Seit dem Jahreswechsel gilt das „Gesetz über die unternehmerischen Sorgfaltspflichten zur Vermeidung von Menschenrechtsverletzungen in Lieferketten“, kurz LkSG.
Dadurch wird es für Unternehmen zunehmend wichtiger, nicht nur die Risiken im eigenen Unternehmen zu analysieren und zu steuern, sondern auch in der Lieferkette - Stichwort „Know Your Supplier“ (KYS).
Zentrale Voraussetzung für ein effektives LkSG-Risikomanagement ist, dass man weiß, wie das unternehmerische Handeln auf Menschen und Umwelt wirkt. Deshalb gehört zu den LkSG-Sorgfalts­pflichten eine Analyse, die menschenrechtliche und umweltbezogene Risiken sowohl im eigenen Geschäftsbetrieb und bei Zulieferern identifiziert.
Auf dieser Basis können Unternehmen ein LkSG-konformes Compliance Management-System etablieren sowie ­Maßnahmen zur Prävention und Abhilfe treffen.

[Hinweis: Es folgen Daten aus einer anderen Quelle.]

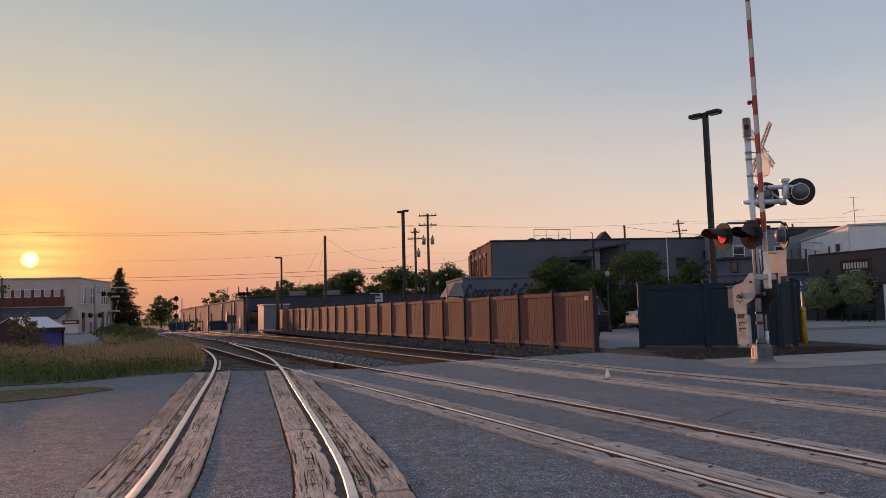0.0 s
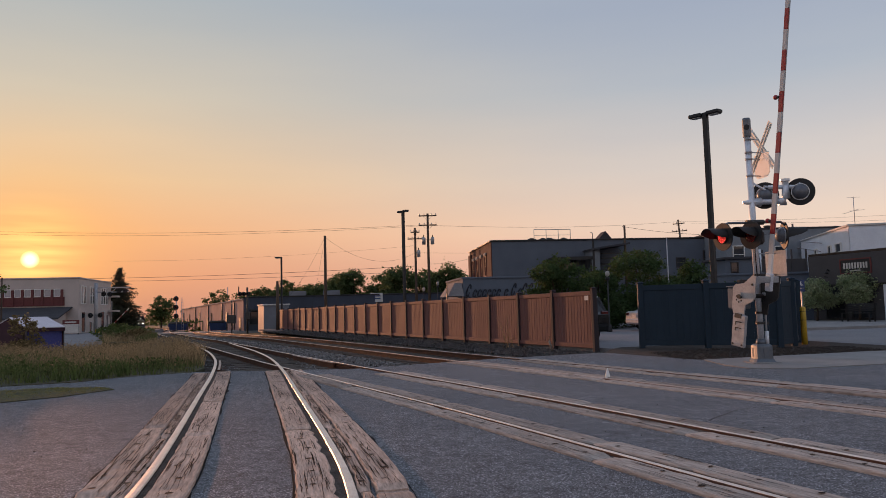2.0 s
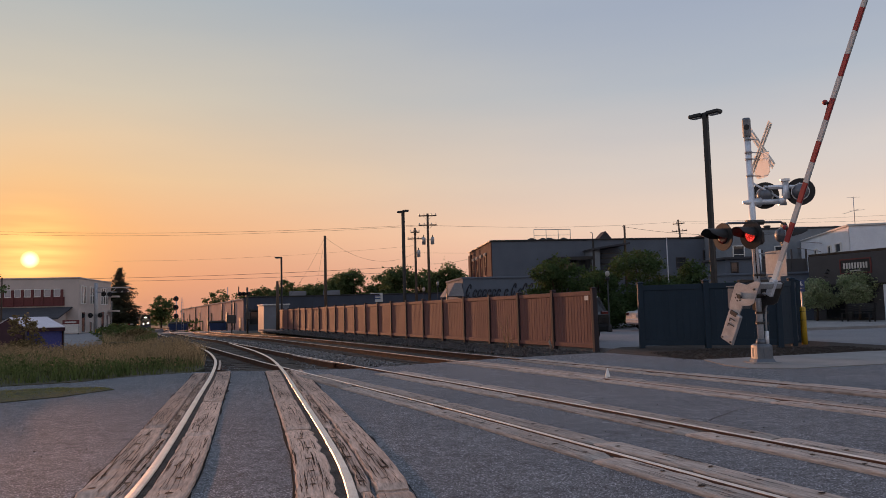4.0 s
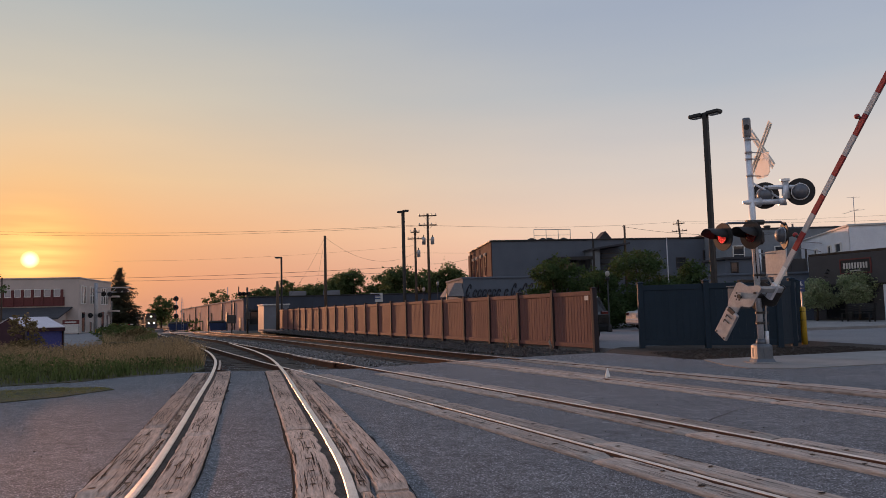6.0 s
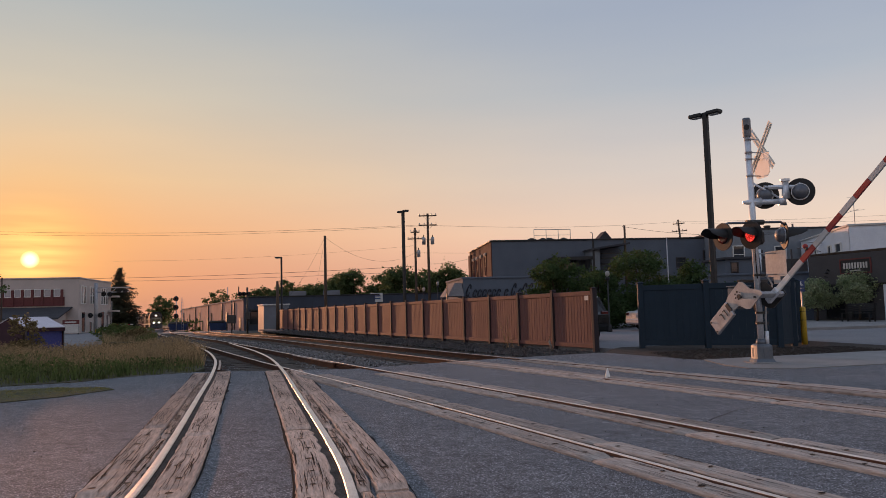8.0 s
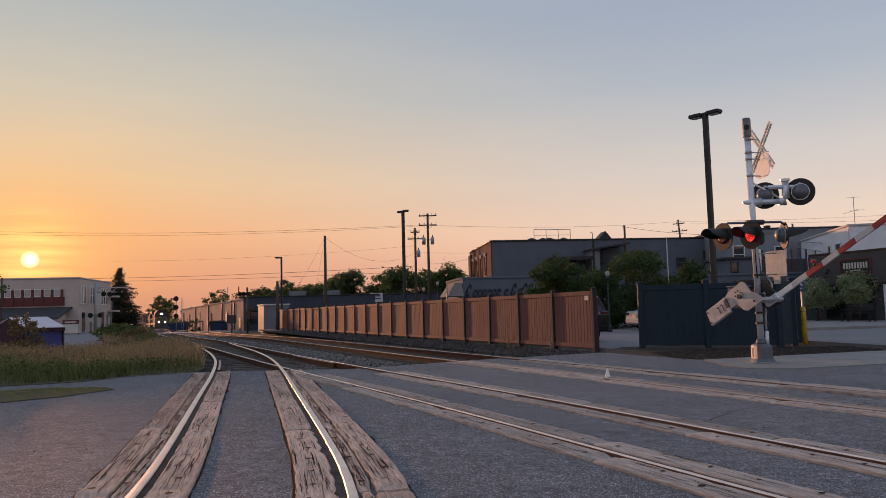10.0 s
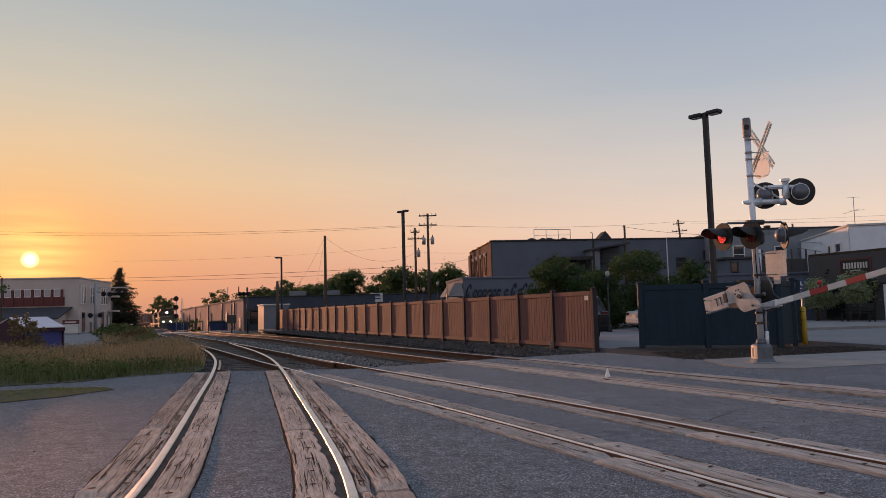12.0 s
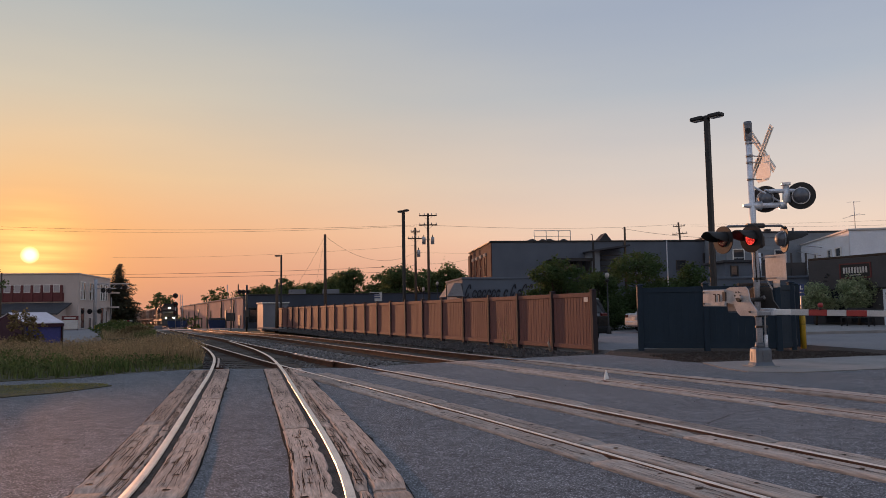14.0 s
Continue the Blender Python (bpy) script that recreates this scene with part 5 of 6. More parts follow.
def blades(name, label, n, poly, height, mat, seed, where=None, wide=0.016, tuft=6):
    """Bent grass blades in tufts over a plan polygon."""
    rnd = random.Random(seed)
    s = Shape()
    xs, ys = [p[0] for p in poly], [p[1] for p in poly]
    made = 0
    while made < n:
        x, y = rnd.uniform(min(xs), max(xs)), rnd.uniform(min(ys), max(ys))
        if not inside(x, y, poly):
            continue
        patch = noise.noise(Vector((x * 0.35, y * 0.35, seed)))
        if where and not where(x, y, patch, rnd):
            continue
        edge = y - (14.95 + (x + 8.7) * (0.477 if x < -8.7 else 0.95))
        hh = height * (0.8 + 0.9 * patch) * (max(0.4, min(1.0, 0.4 + edge * 0.3)) if poly is VERGE else 1.0)
        for _ in range(tuft):
            made += 1
            bx, by = x + rnd.gauss(0, 0.07), y + rnd.gauss(0, 0.07)
            if not inside(bx, by, poly):
                continue
            h = max(0.03, hh * rnd.uniform(0.5, 1.25))
            a = rnd.uniform(0, math.tau)
            d = Vector((math.cos(a), math.sin(a), 0)) * h * rnd.uniform(0.1, 0.5)
            q = Vector((-math.sin(a + 0.9), math.cos(a + 0.9), 0)) * wide * rnd.uniform(0.6, 1.3)
            p0 = Vector((bx, by, -0.04 + land(by)))
            p1, p2 = p0 + d * 0.35 + Vector((0, 0, h * 0.6)), p0 + d + Vector((0, 0, h))
            i = len(s.v)
            s.v += [tuple(p0 - q), tuple(p0 + q), tuple(p1 + q * 0.8), tuple(p1 - q * 0.8), tuple(p2)]
            s.f += [(i, i + 1, i + 2, i + 3), (i + 3, i + 2, i + 4)]
            s.smooth += [False, False]
    return solid(name, s, mat, label, "grass", kind="stuff")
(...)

Die Risikoanalyse muss mindestens einmal jährlich durchgeführt werden

Die Risikoanalyse muss laut LkSG einmal jährlich durchgeführt werden, aber auch jedes Mal, wenn mit einer wesentlich veränderten oder erweiterten Risikolage in der Lieferkette gerechnet werden muss. Diese anlassbezogene Risikoanalyse umfasst die gesamte Lieferkette, also den eigenen Geschäftsbereich sowie mittelbare und unmittelbare Zulieferer.
Die jährliche Risikoanalyse ist laut § 5 Abs. 1 S. 1 LkSG auf den eigenen Geschäfts­bereich und die unmittelbaren Zulieferer beschränkt. Doch schon bei tatsächlichen Anhaltspunkten einer möglichen Pflichtverletzung muss sie auch auf mittelbare Zulieferer ausgedehnt werden. Deswegen ist es praktischer und effizienter, diese jährlich mit zu analysieren.
Wie ein Unternehmen eine solche Risiko­analyse durchzuführen hat, ist im LkSG nicht geregelt. Sie kann daher entweder vom Unternehmen durch einen selbst entwickelten Prozess oder ein selbst entwickeltes Tool , aber auch durch ein von einem Drittanbieter angebotenes Tool durchgeführt werden.
“Eine Internetsuche ­allein wird meist nicht ergiebig sein”
Allerdings sollte man nicht blind auf Tools Dritter vertrauen, denn wenn die Analyse nicht den gesetzlichen Vorgaben entspricht, haftet das Unternehmen gleichwohl nach dem LkSG. Die durch das LkSG erfassten Unternehmen sollten ­daher eine interne oder externe LkSG-konforme Risikoanalyse implementieren.
Die abstrakte Risikoanalyse besteht aus drei Schritten:

1. Schritt: Risikomapping

Es sollte eine ­Liste der Branchen, Länder und Regionen erstellt werden, in denen das Unternehmen und seine Zulieferer tätig sind. Bei der Ermittlung dieser Lieferkettendaten sollte unbedingt auf die Einhaltung des Datenschutzes geachtet werden, da Rechnungs-/Lieferunterlagen oft personenbezogene Daten enthalten. Die Einhaltung der einschlägigen Datenschutzvorschriften ist besonders wichtig, wenn ein Risikoanalyse-Tool eines Drittanbieters verwendet wird.
Eine länder- und branchenspezifische abstrakte LkSG-Risikoanalyse sollte indexbasiert durchgeführt werden. Dafür eignet sich zum Beispiel das „Prüfungs-Tool“ des „CSR Risiko-Check“  des Entwicklungshilfeministeriums (https://wirtschaft-entwicklung.de/wirtschaft-menschenrechte/csr-risiko-check/).
Eine indexbasierte Risikoanalyse eines Drittanbieters sollte automatisiert ablaufen, die Systematik dem LkSG entsprechen und dem Bundesamt für Wirtschaft und Ausfuhrkontrolle (BAFA) offengelegt werden können.
Eine Internet-Suche allein, die unter anderem den Namen des jeweiligen Zulieferers, den Ort, die Region und das Land der Produktion oder Dienstleistung sowie die vom LkSG erfassten menschenrechtlichen und umweltbezogenen Rechtsgüter umfasst, wird meist nicht ergiebig sein. Eine solche Suche würde eine freie Berichterstattung im Herstellungsland, eine Recherche in der lokalen Sprache und die Verfügbarkeit von relevanten Informationen über diejenigen Zulieferer voraussetzen, die keine eigenen Waren oder Dienstleistungen vertreiben. Selten dürfte das alles zu finden sein.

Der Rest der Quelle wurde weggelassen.